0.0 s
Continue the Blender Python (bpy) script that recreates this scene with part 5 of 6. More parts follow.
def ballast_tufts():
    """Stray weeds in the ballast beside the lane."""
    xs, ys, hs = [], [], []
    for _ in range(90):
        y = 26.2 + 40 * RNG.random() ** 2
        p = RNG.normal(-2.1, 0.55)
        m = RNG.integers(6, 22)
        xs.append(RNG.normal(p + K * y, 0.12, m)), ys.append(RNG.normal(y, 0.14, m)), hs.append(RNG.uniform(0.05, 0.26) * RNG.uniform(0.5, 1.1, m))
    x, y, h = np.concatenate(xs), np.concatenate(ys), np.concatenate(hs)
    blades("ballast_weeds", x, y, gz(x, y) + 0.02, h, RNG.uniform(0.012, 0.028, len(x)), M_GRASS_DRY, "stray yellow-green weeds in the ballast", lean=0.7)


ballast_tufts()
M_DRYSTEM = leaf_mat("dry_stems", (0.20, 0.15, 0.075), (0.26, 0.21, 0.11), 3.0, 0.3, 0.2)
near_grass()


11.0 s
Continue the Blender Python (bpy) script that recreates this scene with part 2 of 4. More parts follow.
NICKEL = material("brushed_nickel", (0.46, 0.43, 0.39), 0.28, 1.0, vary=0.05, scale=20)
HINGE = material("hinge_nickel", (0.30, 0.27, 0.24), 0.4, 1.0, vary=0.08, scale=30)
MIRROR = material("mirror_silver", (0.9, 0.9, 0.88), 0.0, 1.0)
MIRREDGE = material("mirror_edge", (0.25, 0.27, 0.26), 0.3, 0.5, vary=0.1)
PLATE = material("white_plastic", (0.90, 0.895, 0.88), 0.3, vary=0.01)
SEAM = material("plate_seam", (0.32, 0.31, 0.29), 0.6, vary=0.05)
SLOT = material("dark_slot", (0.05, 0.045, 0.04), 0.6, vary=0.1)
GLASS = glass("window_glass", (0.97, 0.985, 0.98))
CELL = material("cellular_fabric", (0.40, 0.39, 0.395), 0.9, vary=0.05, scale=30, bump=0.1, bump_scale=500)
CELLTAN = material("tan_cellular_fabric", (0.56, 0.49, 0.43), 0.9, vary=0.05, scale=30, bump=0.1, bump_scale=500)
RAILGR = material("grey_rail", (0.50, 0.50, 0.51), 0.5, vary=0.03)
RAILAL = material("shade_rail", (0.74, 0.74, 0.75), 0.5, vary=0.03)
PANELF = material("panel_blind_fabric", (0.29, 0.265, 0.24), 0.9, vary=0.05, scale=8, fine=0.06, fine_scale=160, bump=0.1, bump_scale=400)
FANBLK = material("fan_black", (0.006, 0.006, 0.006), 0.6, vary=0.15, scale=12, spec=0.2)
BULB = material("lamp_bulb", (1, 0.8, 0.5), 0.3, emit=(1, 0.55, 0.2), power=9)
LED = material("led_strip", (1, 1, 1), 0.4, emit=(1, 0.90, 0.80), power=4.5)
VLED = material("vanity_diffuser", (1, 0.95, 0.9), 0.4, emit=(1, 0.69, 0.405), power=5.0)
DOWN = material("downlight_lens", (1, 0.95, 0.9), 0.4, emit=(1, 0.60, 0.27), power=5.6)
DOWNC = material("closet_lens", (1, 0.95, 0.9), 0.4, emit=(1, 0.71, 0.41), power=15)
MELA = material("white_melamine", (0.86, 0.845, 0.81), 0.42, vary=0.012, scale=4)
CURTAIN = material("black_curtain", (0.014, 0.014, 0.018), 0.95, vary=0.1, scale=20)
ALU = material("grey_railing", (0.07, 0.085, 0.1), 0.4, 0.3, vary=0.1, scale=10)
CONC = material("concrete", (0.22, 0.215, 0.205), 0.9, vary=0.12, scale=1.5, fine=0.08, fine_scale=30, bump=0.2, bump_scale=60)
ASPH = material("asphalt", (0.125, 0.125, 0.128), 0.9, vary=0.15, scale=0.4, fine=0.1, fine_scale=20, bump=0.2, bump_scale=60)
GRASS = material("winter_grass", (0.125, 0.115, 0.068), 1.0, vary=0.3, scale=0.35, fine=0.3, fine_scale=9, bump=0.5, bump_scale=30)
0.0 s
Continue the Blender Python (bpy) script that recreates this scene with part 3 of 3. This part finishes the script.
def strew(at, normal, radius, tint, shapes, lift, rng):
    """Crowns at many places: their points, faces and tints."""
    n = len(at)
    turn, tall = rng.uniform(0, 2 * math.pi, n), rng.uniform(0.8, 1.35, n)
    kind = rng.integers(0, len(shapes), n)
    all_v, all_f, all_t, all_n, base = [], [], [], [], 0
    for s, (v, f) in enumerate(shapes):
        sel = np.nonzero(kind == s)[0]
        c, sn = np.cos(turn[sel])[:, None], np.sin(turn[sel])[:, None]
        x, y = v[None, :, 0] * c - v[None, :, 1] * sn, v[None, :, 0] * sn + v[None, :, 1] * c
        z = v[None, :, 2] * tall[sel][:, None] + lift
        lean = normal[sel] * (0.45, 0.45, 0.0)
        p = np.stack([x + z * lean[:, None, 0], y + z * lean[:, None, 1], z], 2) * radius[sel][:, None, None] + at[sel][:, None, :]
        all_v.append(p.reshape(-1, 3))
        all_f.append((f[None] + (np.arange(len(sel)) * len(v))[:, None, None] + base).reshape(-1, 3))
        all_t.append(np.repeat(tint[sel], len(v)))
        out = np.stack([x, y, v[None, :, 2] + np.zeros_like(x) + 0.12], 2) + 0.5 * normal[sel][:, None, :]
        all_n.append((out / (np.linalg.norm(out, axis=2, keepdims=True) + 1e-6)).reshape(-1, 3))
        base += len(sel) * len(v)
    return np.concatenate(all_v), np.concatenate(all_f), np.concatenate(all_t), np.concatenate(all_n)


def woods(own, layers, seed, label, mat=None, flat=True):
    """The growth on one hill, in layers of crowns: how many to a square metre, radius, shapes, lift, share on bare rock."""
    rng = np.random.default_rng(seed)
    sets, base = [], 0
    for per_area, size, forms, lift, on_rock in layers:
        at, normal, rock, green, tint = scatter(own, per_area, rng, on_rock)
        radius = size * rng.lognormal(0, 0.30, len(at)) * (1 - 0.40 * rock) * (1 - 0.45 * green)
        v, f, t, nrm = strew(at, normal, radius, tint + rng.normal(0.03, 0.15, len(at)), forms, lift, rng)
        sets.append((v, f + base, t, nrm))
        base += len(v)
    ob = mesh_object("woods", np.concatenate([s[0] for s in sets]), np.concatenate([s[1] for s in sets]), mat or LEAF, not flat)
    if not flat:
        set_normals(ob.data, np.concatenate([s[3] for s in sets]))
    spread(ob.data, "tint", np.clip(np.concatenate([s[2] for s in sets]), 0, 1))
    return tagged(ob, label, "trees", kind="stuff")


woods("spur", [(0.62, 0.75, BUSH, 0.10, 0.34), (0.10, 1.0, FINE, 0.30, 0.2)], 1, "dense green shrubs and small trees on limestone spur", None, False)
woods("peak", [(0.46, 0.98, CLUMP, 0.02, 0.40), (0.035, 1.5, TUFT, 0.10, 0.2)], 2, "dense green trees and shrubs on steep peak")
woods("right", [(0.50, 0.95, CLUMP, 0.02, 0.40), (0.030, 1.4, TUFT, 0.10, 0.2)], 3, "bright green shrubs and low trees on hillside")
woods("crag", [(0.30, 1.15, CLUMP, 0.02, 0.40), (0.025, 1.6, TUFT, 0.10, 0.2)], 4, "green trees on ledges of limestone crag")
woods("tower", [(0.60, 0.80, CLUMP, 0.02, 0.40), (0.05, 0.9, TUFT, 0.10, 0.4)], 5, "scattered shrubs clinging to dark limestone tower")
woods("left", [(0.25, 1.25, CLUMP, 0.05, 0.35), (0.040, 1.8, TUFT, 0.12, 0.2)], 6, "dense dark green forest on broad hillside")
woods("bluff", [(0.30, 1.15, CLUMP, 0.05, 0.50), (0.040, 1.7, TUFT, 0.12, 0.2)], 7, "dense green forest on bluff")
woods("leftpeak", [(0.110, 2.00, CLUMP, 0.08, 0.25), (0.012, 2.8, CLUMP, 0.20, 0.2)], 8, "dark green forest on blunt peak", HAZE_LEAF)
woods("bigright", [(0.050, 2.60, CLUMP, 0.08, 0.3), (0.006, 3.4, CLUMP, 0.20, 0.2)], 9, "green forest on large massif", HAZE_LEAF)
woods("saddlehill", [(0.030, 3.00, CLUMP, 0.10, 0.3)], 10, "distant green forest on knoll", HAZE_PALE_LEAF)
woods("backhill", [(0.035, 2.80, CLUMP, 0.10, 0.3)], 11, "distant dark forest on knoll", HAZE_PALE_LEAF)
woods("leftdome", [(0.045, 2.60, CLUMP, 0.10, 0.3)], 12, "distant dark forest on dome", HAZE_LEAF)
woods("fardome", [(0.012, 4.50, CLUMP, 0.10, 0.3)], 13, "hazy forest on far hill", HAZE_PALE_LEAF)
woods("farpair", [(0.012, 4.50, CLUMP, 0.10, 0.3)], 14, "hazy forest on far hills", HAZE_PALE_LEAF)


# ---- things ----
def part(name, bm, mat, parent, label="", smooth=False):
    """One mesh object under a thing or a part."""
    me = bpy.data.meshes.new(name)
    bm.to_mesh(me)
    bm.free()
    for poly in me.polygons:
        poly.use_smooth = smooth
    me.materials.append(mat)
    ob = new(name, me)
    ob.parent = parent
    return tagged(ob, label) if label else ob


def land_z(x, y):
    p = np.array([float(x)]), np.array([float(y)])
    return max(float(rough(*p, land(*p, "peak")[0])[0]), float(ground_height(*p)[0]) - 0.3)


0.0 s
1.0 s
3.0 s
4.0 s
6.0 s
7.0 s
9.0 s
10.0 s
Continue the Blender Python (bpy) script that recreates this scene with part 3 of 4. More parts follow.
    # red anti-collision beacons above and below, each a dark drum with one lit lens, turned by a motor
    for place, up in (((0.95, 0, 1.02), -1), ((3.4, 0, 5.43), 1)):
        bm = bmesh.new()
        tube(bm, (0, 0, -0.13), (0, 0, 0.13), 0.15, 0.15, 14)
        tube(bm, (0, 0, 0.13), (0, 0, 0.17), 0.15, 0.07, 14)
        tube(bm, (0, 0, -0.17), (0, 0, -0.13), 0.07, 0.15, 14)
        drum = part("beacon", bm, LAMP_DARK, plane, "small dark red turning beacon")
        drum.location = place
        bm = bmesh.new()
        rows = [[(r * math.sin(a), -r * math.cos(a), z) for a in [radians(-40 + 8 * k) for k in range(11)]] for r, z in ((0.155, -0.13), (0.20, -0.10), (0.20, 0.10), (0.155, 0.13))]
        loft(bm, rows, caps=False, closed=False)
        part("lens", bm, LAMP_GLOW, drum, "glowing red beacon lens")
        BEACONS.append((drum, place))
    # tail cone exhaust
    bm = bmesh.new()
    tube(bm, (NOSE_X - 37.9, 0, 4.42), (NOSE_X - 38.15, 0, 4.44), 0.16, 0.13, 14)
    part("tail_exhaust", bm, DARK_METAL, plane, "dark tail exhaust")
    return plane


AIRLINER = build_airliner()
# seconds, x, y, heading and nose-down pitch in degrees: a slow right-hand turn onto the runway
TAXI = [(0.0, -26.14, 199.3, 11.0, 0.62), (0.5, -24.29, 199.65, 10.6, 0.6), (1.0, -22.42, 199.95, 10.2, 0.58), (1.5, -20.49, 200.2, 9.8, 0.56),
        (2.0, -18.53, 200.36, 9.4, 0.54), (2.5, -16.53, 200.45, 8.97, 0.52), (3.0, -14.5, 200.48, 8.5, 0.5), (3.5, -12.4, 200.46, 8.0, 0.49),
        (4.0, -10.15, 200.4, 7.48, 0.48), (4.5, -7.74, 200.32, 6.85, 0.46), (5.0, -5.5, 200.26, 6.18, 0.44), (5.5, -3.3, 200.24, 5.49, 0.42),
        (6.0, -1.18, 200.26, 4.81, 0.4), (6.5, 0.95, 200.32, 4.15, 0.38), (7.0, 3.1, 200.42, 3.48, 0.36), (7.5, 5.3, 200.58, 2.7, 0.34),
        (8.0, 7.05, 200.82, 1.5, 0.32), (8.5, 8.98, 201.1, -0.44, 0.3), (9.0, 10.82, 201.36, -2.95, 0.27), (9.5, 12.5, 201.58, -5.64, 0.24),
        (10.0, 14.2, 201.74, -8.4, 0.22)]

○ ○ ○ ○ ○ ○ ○

-- Task description --
Copy and report every line where the word "follow" is present.

-- Response to this task --
Continue the Blender Python (bpy) script that recreates this scene with part 5 of 6. More parts follow.
Continue the Blender Python (bpy) script that recreates this scene with part 2 of 4. More parts follow.
Continue the Blender Python (bpy) script that recreates this scene with part 3 of 4. More parts follow.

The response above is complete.